If you are an engineer, these job trends would of of great interest to you!
- Between 2011 and 2020, about 111,000 engineering jobs will become available in Canada. Most of these positions will be to replace retirees, and be directed at engineers with more than 10 years of experience.
- Of the 182,000 engineers entering the workforce leading up to 2020, most will lack enough sector specific experience to qualify for available positions.
- Engineering faces severe underemployment due to lack of available jobs and applicants who lack appropriate sector specific experience.
The misalignment of skills and jobs
Our current research indicates that approximately 20% of engineers are 55 or older. That would suggest lots of opportunity for engineering graduates, but according to OSPE (Ontario Society of Professional Engineers), that isn’t the case. OSPE identifies a mismatch between what employers describe as a shortage of workers with the specialized skills they need, and engineers who are unable to find relevant, appropriate work.
We’re left with a lot of questions, some with uncertain answers. Does the problem lie in the misalignment of recruitment processes of employers and how and where engineering candidates search for work? Is there indeed a scarcity of trained professionals or a scarcity of professionals with the right kind of training? Are there too many engineering graduates whose job-related skills are insufficient? Or are there simply too few jobs being created?
The answers to these difficult questions depend on which sector you ask. Employment in the US for software engineers is expected to expand by 17% through 2024 as a result of continued rapid growth in Internet applications and software. 2 Canadian electrical and electronics engineers will find employment in architectural, engineering and related services industries between now and 2025. Civil engineers will find opportunities in industries like construction and infrastructure.
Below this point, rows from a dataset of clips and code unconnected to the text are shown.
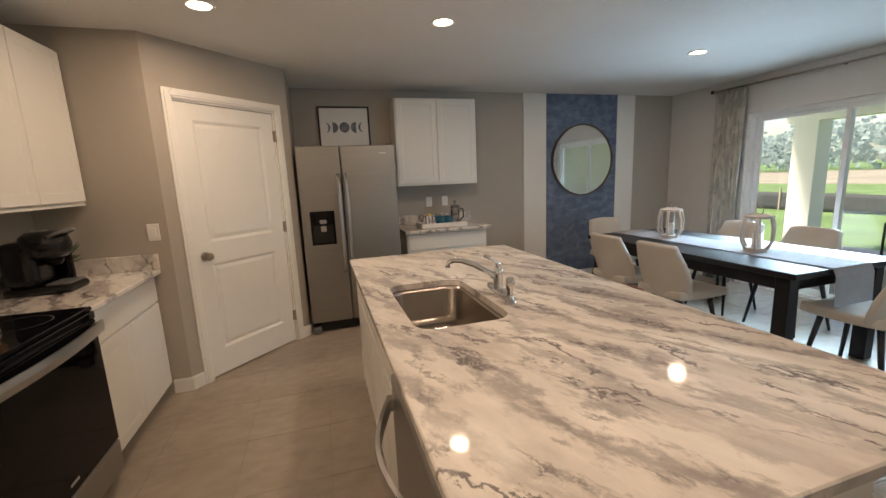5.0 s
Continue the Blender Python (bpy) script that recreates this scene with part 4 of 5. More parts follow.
part("face", bx(-0.135, -0.014, 0.02, 0.135, -0.012, 0.165), M_SCREEN, _sg, "dark blue face")
_b = bmesh.new()
box(_b, -0.09, -0.0155, 0.115, -0.07, -0.014, 0.13)
box(_b, -0.04, -0.0155, 0.118, 0.09, -0.014, 0.126)
part("text_bar", _b, mat("red_print", (0.5, 0.1, 0.1), 0.6), _sg)
for k in range(6):
    part("text_bar", bx(-0.10 + 0.034 * k, -0.0155, 0.05, -0.08 + 0.034 * k, -0.014, 0.09), mat("pale_print", (0.3, 0.42, 0.55), 0.6) if k == 0 else bpy.data.materials["pale_print"], _sg)
_t = thing("card_terminal", (0, 0, 0), "black card terminal with a lit screen", "card terminal", m=pose(2.50, 4.05, 0.92, 0, 0, -65))
part("base", bx(-0.07, -0.06, 0.0, 0.07, 0.06, 0.03, bev=0.008), M_BLACK, _t)
part("neck", bx(-0.03, 0.0, 0.03, 0.03, 0.04, 0.12, bev=0.006), M_BLACK, _t)
_b = bx(-0.09, -0.012, -0.09, 0.09, 0.012, 0.09, bev=0.01)
bmesh.ops.transform(_b, matrix=pose(0, 0.0, 0.15, -40, 0, 0), verts=_b.verts[:])
part("head", _b, M_BLACK, _t)
_b = bx(-0.07, -0.014, 0.0, 0.07, -0.0125, 0.075)
bmesh.ops.transform(_b, matrix=pose(0, 0.0, 0.15, -40, 0, 0), verts=_b.verts[:])
part("screen", _b, glow("lit_screen", (0.35, 0.5, 0.7), 0.5), _t, "lit pale blue screen")
_r = thing("wire_tray", (2.68, 4.25, 0.92), "black wire letter tray on the den counter", "tray")
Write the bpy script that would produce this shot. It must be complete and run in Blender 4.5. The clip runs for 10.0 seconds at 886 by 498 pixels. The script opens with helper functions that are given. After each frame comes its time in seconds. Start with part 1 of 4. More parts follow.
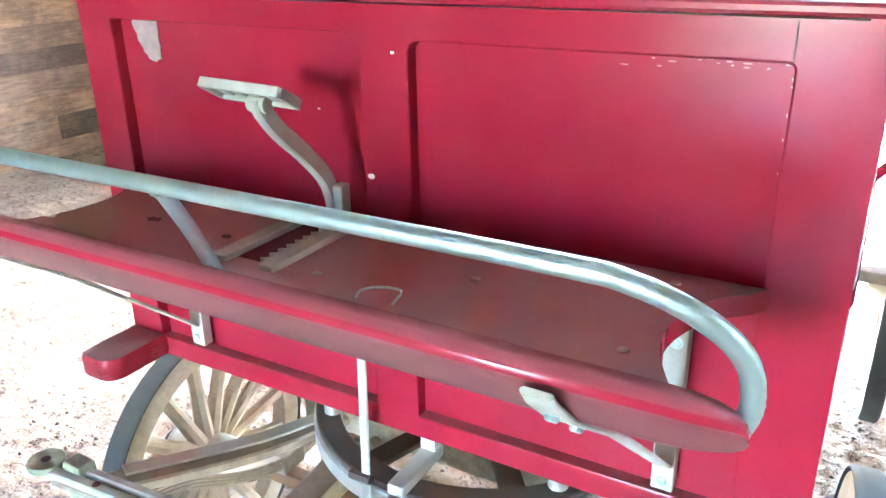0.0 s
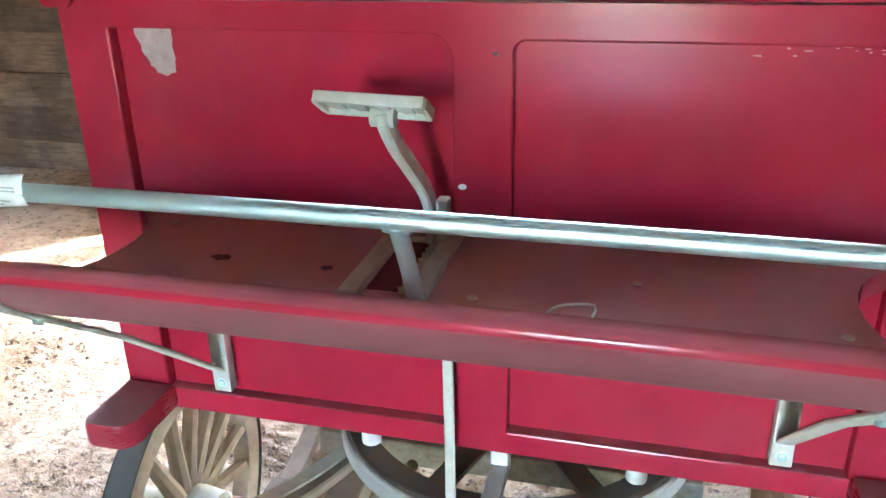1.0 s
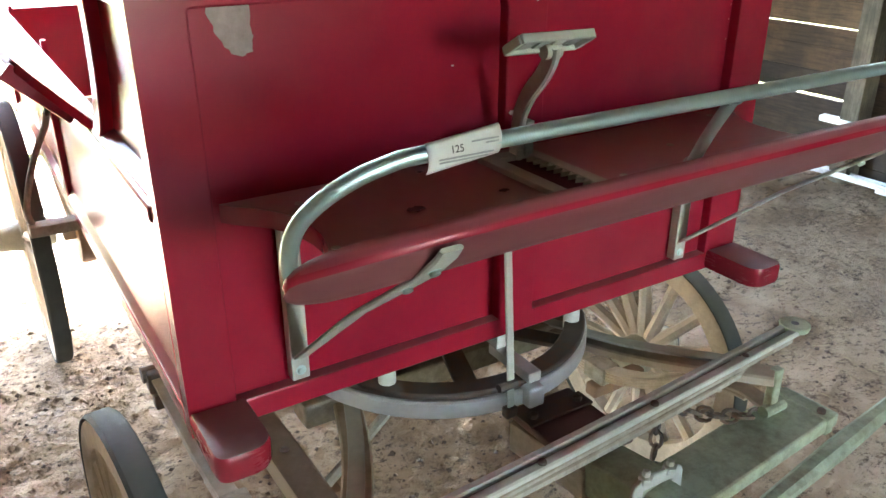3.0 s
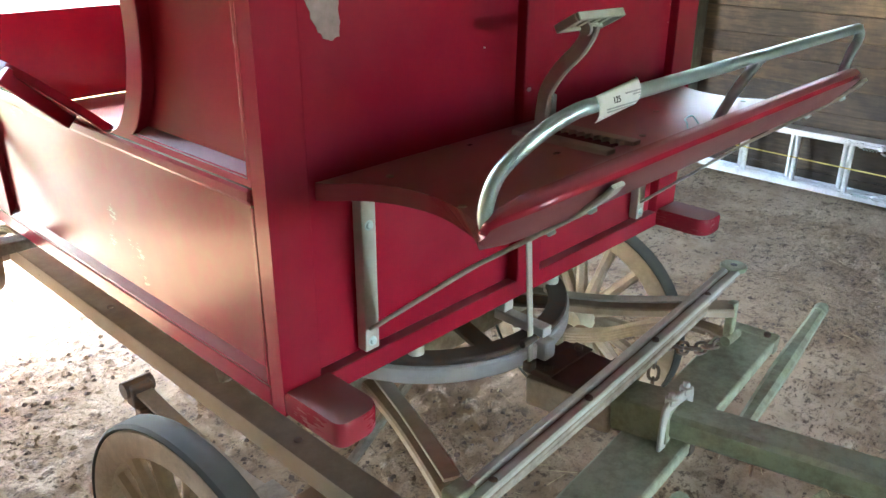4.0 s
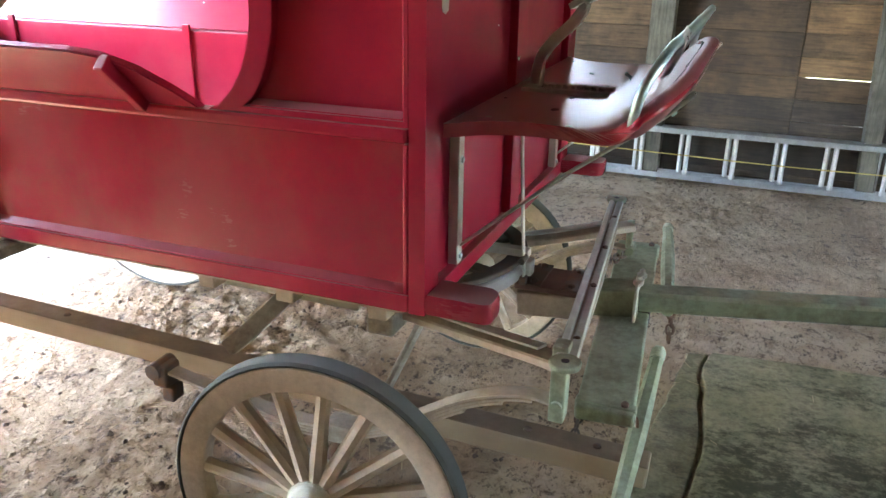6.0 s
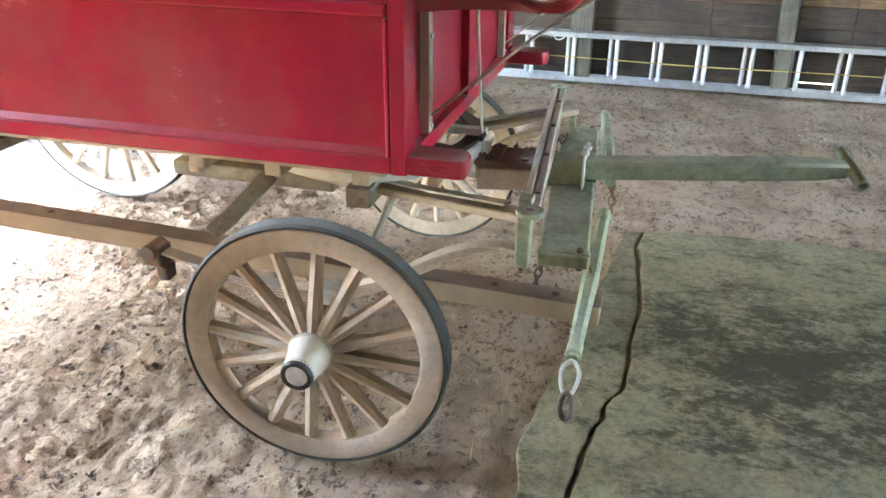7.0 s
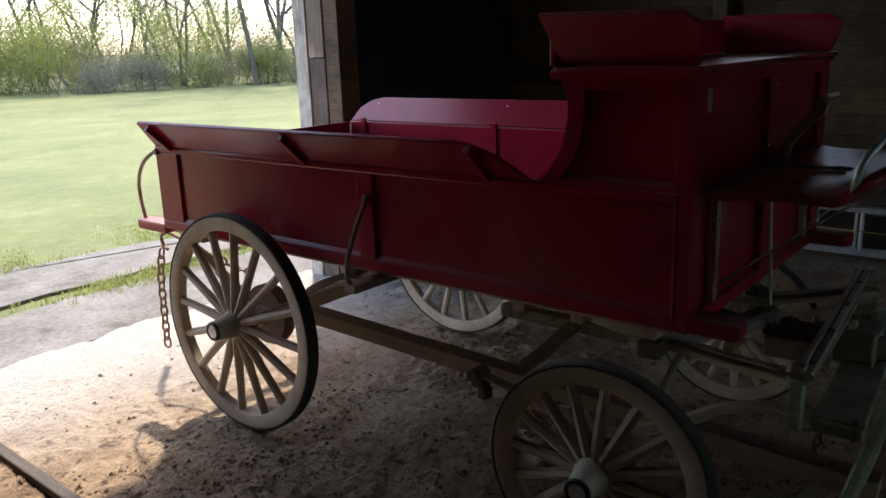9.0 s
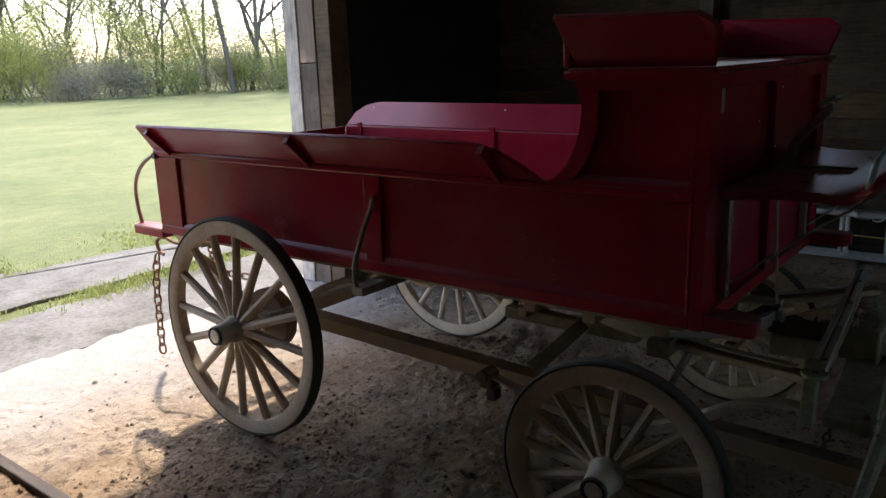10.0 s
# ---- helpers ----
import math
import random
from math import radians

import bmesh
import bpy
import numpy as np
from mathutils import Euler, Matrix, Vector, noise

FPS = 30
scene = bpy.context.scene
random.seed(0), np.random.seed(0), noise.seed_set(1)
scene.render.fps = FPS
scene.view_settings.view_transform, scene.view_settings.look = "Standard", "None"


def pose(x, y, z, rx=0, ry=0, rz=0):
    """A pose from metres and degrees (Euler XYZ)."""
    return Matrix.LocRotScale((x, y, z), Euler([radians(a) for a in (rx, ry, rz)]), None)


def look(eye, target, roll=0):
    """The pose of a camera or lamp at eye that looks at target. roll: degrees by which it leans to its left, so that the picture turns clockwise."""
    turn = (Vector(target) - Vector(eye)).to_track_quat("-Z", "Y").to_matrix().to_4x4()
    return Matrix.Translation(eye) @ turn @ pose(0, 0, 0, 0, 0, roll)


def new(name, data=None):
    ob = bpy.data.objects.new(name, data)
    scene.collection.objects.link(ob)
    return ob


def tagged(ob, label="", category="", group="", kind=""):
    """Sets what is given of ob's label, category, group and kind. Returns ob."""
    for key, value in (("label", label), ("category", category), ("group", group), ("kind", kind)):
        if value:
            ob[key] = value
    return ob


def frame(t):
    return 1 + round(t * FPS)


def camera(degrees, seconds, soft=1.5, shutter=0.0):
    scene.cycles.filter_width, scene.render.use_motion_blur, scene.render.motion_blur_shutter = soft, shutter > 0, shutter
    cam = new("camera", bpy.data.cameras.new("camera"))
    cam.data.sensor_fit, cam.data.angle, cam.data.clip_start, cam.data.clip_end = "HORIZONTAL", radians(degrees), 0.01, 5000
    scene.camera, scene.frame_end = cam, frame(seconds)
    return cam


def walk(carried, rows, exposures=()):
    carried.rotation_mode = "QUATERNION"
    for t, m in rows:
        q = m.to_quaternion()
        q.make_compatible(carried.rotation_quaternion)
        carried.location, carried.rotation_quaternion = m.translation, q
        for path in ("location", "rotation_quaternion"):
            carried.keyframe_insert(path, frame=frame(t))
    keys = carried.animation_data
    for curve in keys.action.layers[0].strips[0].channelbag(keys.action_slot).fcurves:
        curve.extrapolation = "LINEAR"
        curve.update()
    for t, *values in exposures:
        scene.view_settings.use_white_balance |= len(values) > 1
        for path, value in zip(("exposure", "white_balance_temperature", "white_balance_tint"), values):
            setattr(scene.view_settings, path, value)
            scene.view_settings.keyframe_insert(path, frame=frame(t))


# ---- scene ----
cam = camera(58.5, 10.0)
PATH = [
    (0, (0.614, -0.902, 1.538), (-0.313, 0.703, 0.786), -1.0),
    (0.5, (0.457, -1.012, 1.536), (-0.271, 0.69, 0.78), -1.6),
    (1, (0.206, -0.993, 1.544), (-0.259, 0.792, 0.77), -1.0),
    (1.5, (-0.089, -1.063, 1.544), (-0.125, 0.782, 0.774), 0.2),
    (2, (-0.364, -1.115, 1.54), (-0.109, 0.693, 0.724), 1.3),
    (2.5, (-0.572, -1.028, 1.538), (0.074, 0.681, 0.726), -2.1),
    (3, (-0.807, -1.036, 1.541), (0.16, 0.51, 0.719), -0.0),
    (3.2, (-0.911, -1.051, 1.546), (0.169, 0.424, 0.733), 0.5),
    (4.3, (-1.285, -0.815, 1.501), (0.132, 0.361, 0.721), 0.5),
    (4.5, (-1.363, -0.781, 1.495), (0.115, 0.328, 0.73), 0.8),
    (5, (-1.642, -0.714, 1.486), (-0.099, 0.318, 0.74), -0.2),
    (5.2, (-1.722, -0.68, 1.485), (-0.129, 0.28, 0.749), 0.2),
    (6.3, (-1.983, -0.512, 1.445), (-0.217, 0.055, 0.697), 1.1),
    (6.5, (-2.052, -0.512, 1.43), (-0.283, -0.005, 0.647), 1.3),
    (7, (-2.17, -0.518, 1.407), (-0.439, -0.04, 0.527), 0.4),
    (7.5, (-2.241, -0.533, 1.45), (-0.493, -0.064, 0.598), 1.5),
    (8, (-2.341, -0.609, 1.528), (-0.666, 0.297, 0.916), -1.1),
    (8.5, (-2.434, -0.73, 1.535), (-0.954, 0.513, 1.021), -2.4),
    (9, (-2.506, -0.75, 1.533), (-1.011, 0.481, 1.035), -2.0),
    (9.5, (-2.532, -0.741, 1.535), (-1.015, 0.468, 1.047), -2.2),
    (10, (-2.578, -0.673, 1.518), (-1.043, 0.515, 1.037), -1.9),
]
EXPOSE = [(0, 7.95, 6100, 12), (0.5, 7.1, 6400, 12), (1, 7.32, 6350, 12), (1.5, 7.55, 6150, 12), (2, 7.3, 6500, 11), (2.5, 6.6, 7000, 10), (3.2, 6.4, 7350, 12), (4.3, 6.42, 6950, 12), (5.2, 6.38, 6900, 12), (6.3, 6.35, 7150, 13), (7, 6.9, 7100, 13), (7.5, 6.45, 7100, 13), (7.8, 6.15, 6950, 13), (8.1, 5.5, 6700, 13), (8.5, 4.0, 6650, 14), (9, 2.36, 7000, 16), (9.5, 2.2, 7000, 16), (10, 2.38, 7000, 16)]
walk(cam, [(t, look(eye, target, roll)) for t, eye, target, roll in PATH], EXPOSE)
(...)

Across all specialties, engineers with skills and experience will find themselves replacing their retiring colleagues. They and their colleagues will need to advance their technical capabilities and communication skills in order to be viably employed. But information like this, as positive as it is, still doesn’t address the employer/job seeker employment conundrum.
How can employers ensure the engineering sector thrives?
Employers have a role to play in the employability of engineers across all specialties by adjusting their hiring criteria to include recent and international grads with the education but perhaps not the Canadian experience and soft skills they require.
A willingness to train and help these individuals develop their skills will result in engaged, experienced professionals, especially if they are also competitively compensated and offered opportunities for growth. By being active participants, employers will go a long way to opening up employment opportunities for less experienced or internationally trained engineering specialists and in so doing, build the professionals they need from a wider talent pool that is ready and eager to learn and engage.
Across all engineering sectors and specialties, one thing is clear: continuous learning, development of soft skills, embracing new technologies and managing expectations are critical to engineers determined to stay employed and thrive within their organizations.